| AIM OF THE TASK |
Leave out any pictures and transcribe all other data below exactly.
==*==
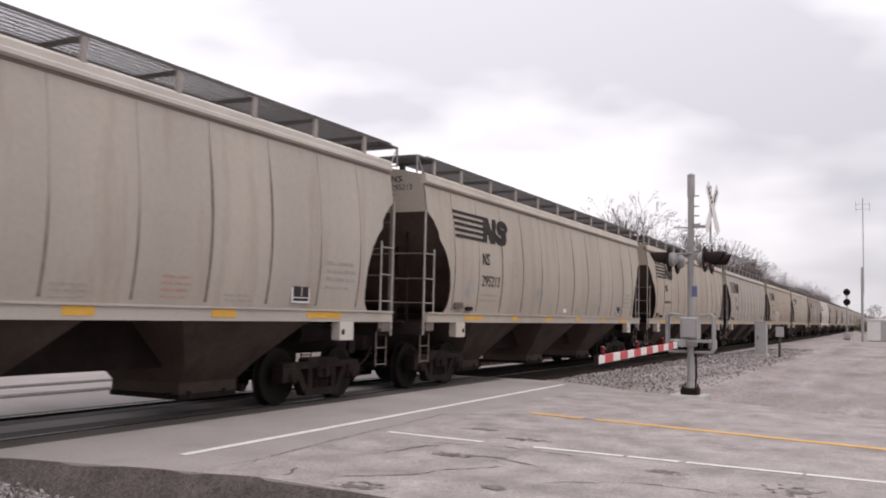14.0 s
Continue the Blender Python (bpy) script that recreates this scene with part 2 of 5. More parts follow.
# ---- mesh helpers ----
class Geo:
    """Collects vertices and faces, each with a material slot."""

    def __init__(self):
        self.v, self.f, self.m = [], [], []

    def add(self, verts, faces, slot=0):
        k = len(self.v)
        self.v += [tuple(p) for p in verts]
        self.f += [tuple(i + k for i in f) for f in faces]
        self.m += [slot] * len(faces)
        return self

    def box(self, x0, x1, y0, y1, z0, z1, slot=0):
        return self.add([(x0, y0, z0), (x1, y0, z0), (x1, y1, z0), (x0, y1, z0), (x0, y0, z1), (x1, y0, z1), (x1, y1, z1), (x0, y1, z1)],
                        [(0, 3, 2, 1), (4, 5, 6, 7), (0, 1, 5, 4), (1, 2, 6, 5), (2, 3, 7, 6), (3, 0, 4, 7)], slot)

    def cbox(self, x0, x1, y0, y1, z0, z1, c, slot=0):
        """A box with its edges along y chamfered."""
        o = [(x0 + c, z0), (x1 - c, z0), (x1, z0 + c), (x1, z1 - c), (x1 - c, z1), (x0 + c, z1), (x0, z1 - c), (x0, z0 + c)]
        return self.prism(o, y0, y1, slot)

    def prism(self, outline, y0, y1, slot=0):
        """An outline in x and z, drawn out along y."""
        n = len(outline)
        v = [(x, y0, z) for x, z in outline] + [(x, y1, z) for x, z in outline]
        f = [tuple(range(n)), tuple(range(2 * n - 1, n - 1, -1))]
        f += [(i, i + n, (i + 1) % n + n, (i + 1) % n) for i in range(n)]
        return self.add(v, f, slot)

    def tube(self, a, b, ra, rb=None, n=8, slot=0, caps=True):
        a, b = Vector(a), Vector(b)
        rb = ra if rb is None else rb
        d = (b - a).normalized()
        s = d.orthogonal().normalized()
        u = d.cross(s)
        v = []
        for p, r in ((a, ra), (b, rb)):
            v += [p + (s * math.cos(2 * math.pi * i / n) + u * math.sin(2 * math.pi * i / n)) * r for i in range(n)]
        f = [(i, (i + 1) % n, (i + 1) % n + n, i + n) for i in range(n)]
        if caps:
            f += [tuple(range(n - 1, -1, -1)), tuple(range(n, 2 * n))]
        return self.add(v, f, slot)

    def lathe(self, profile, axis_y=True, n=24, slot=0, centre=(0, 0, 0)):
        """A profile of (radius, offset along the axis) turned round the y axis (or z)."""
        v, f = [], []
        for r, o in profile:
            for i in range(n):
                a = 2 * math.pi * i / n
                p = (r * math.cos(a), o, r * math.sin(a)) if axis_y else (r * math.cos(a), r * math.sin(a), o)
                v.append((p[0] + centre[0], p[1] + centre[1], p[2] + centre[2]))
        for k in range(len(profile) - 1):
            for i in range(n):
                j = (i + 1) % n
                f.append((k * n + i, k * n + j, (k + 1) * n + j, (k + 1) * n + i))
        return self.add(v, f, slot)

    def path(self, pts, width, thick, slot=0):
        """One flat ribbon stroke along points on a side that faces -y."""
        n = len(pts)
        v, f = [], []
        for i, p in enumerate(pts):
            a, b = pts[max(0, i - 1)], pts[min(n - 1, i + 1)]
            d = Vector((b[0] - a[0], b[2] - a[2]))
            d = d.normalized() if d.length > 1e-6 else Vector((1, 0))
            e = width * 0.3 * (-1 if i == 0 else 1 if i == n - 1 else 0)
            x, z, w = p[0] + d.x * e, p[2] + d.y * e, width / 2
            for k in (-1, 1):
                v.append((x - d.y * w * k, p[1], z + d.x * w * k))
            for k in (-1, 1):
                v.append((x - d.y * w * k, p[1] + thick, z + d.x * w * k))
        for i in range(n - 1):
            a, b = 4 * i, 4 * i + 4
            f += [(a, b, b + 1, a + 1), (a, a + 2, b + 2, b), (a + 1, b + 1, b + 3, a + 3)]
        f += [(0, 1, 3, 2), (4 * n - 4, 4 * n - 2, 4 * n - 1, 4 * n - 3)]
        return self.add(v, f, slot)

    def mesh(self, name, *mats, smooth=False):
        me = bpy.data.meshes.new(name)
        me.from_pydata(self.v, [], self.f)
        for m in mats:
            me.materials.append(m)
        if len(mats) > 1:
            me.polygons.foreach_set("material_index", self.m)
        if smooth:
            me.shade_smooth()
            me.set_sharp_from_angle(angle=radians(38))
        me.update()
        return me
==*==
| TASK SOLUTION |
14.0 s
Continue the Blender Python (bpy) script that recreates this scene with part 2 of 5. More parts follow.
# ---- mesh helpers ----
class Geo:
    """Collects vertices and faces, each with a material slot."""

    def __init__(self):
        self.v, self.f, self.m = [], [], []

    def add(self, verts, faces, slot=0):
        k = len(self.v)
        self.v += [tuple(p) for p in verts]
        self.f += [tuple(i + k for i in f) for f in faces]
        self.m += [slot] * len(faces)
        return self

    def box(self, x0, x1, y0, y1, z0, z1, slot=0):
        return self.add([(x0, y0, z0), (x1, y0, z0), (x1, y1, z0), (x0, y1, z0), (x0, y0, z1), (x1, y0, z1), (x1, y1, z1), (x0, y1, z1)],
                        [(0, 3, 2, 1), (4, 5, 6, 7), (0, 1, 5, 4), (1, 2, 6, 5), (2, 3, 7, 6), (3, 0, 4, 7)], slot)

    def cbox(self, x0, x1, y0, y1, z0, z1, c, slot=0):
        """A box with its edges along y chamfered."""
        o = [(x0 + c, z0), (x1 - c, z0), (x1, z0 + c), (x1, z1 - c), (x1 - c, z1), (x0 + c, z1), (x0, z1 - c), (x0, z0 + c)]
        return self.prism(o, y0, y1, slot)

    def prism(self, outline, y0, y1, slot=0):
        """An outline in x and z, drawn out along y."""
        n = len(outline)
        v = [(x, y0, z) for x, z in outline] + [(x, y1, z) for x, z in outline]
        f = [tuple(range(n)), tuple(range(2 * n - 1, n - 1, -1))]
        f += [(i, i + n, (i + 1) % n + n, (i + 1) % n) for i in range(n)]
        return self.add(v, f, slot)

    def tube(self, a, b, ra, rb=None, n=8, slot=0, caps=True):
        a, b = Vector(a), Vector(b)
        rb = ra if rb is None else rb
        d = (b - a).normalized()
        s = d.orthogonal().normalized()
        u = d.cross(s)
        v = []
        for p, r in ((a, ra), (b, rb)):
            v += [p + (s * math.cos(2 * math.pi * i / n) + u * math.sin(2 * math.pi * i / n)) * r for i in range(n)]
        f = [(i, (i + 1) % n, (i + 1) % n + n, i + n) for i in range(n)]
        if caps:
            f += [tuple(range(n - 1, -1, -1)), tuple(range(n, 2 * n))]
        return self.add(v, f, slot)

    def lathe(self, profile, axis_y=True, n=24, slot=0, centre=(0, 0, 0)):
        """A profile of (radius, offset along the axis) turned round the y axis (or z)."""
        v, f = [], []
        for r, o in profile:
            for i in range(n):
                a = 2 * math.pi * i / n
                p = (r * math.cos(a), o, r * math.sin(a)) if axis_y else (r * math.cos(a), r * math.sin(a), o)
                v.append((p[0] + centre[0], p[1] + centre[1], p[2] + centre[2]))
        for k in range(len(profile) - 1):
            for i in range(n):
                j = (i + 1) % n
                f.append((k * n + i, k * n + j, (k + 1) * n + j, (k + 1) * n + i))
        return self.add(v, f, slot)

    def path(self, pts, width, thick, slot=0):
        """One flat ribbon stroke along points on a side that faces -y."""
        n = len(pts)
        v, f = [], []
        for i, p in enumerate(pts):
            a, b = pts[max(0, i - 1)], pts[min(n - 1, i + 1)]
            d = Vector((b[0] - a[0], b[2] - a[2]))
            d = d.normalized() if d.length > 1e-6 else Vector((1, 0))
            e = width * 0.3 * (-1 if i == 0 else 1 if i == n - 1 else 0)
            x, z, w = p[0] + d.x * e, p[2] + d.y * e, width / 2
            for k in (-1, 1):
                v.append((x - d.y * w * k, p[1], z + d.x * w * k))
            for k in (-1, 1):
                v.append((x - d.y * w * k, p[1] + thick, z + d.x * w * k))
        for i in range(n - 1):
            a, b = 4 * i, 4 * i + 4
            f += [(a, b, b + 1, a + 1), (a, a + 2, b + 2, b), (a + 1, b + 1, b + 3, a + 3)]
        f += [(0, 1, 3, 2), (4 * n - 4, 4 * n - 2, 4 * n - 1, 4 * n - 3)]
        return self.add(v, f, slot)

    def mesh(self, name, *mats, smooth=False):
        me = bpy.data.meshes.new(name)
        me.from_pydata(self.v, [], self.f)
        for m in mats:
            me.materials.append(m)
        if len(mats) > 1:
            me.polygons.foreach_set("material_index", self.m)
        if smooth:
            me.shade_smooth()
            me.set_sharp_from_angle(angle=radians(38))
        me.update()
        return me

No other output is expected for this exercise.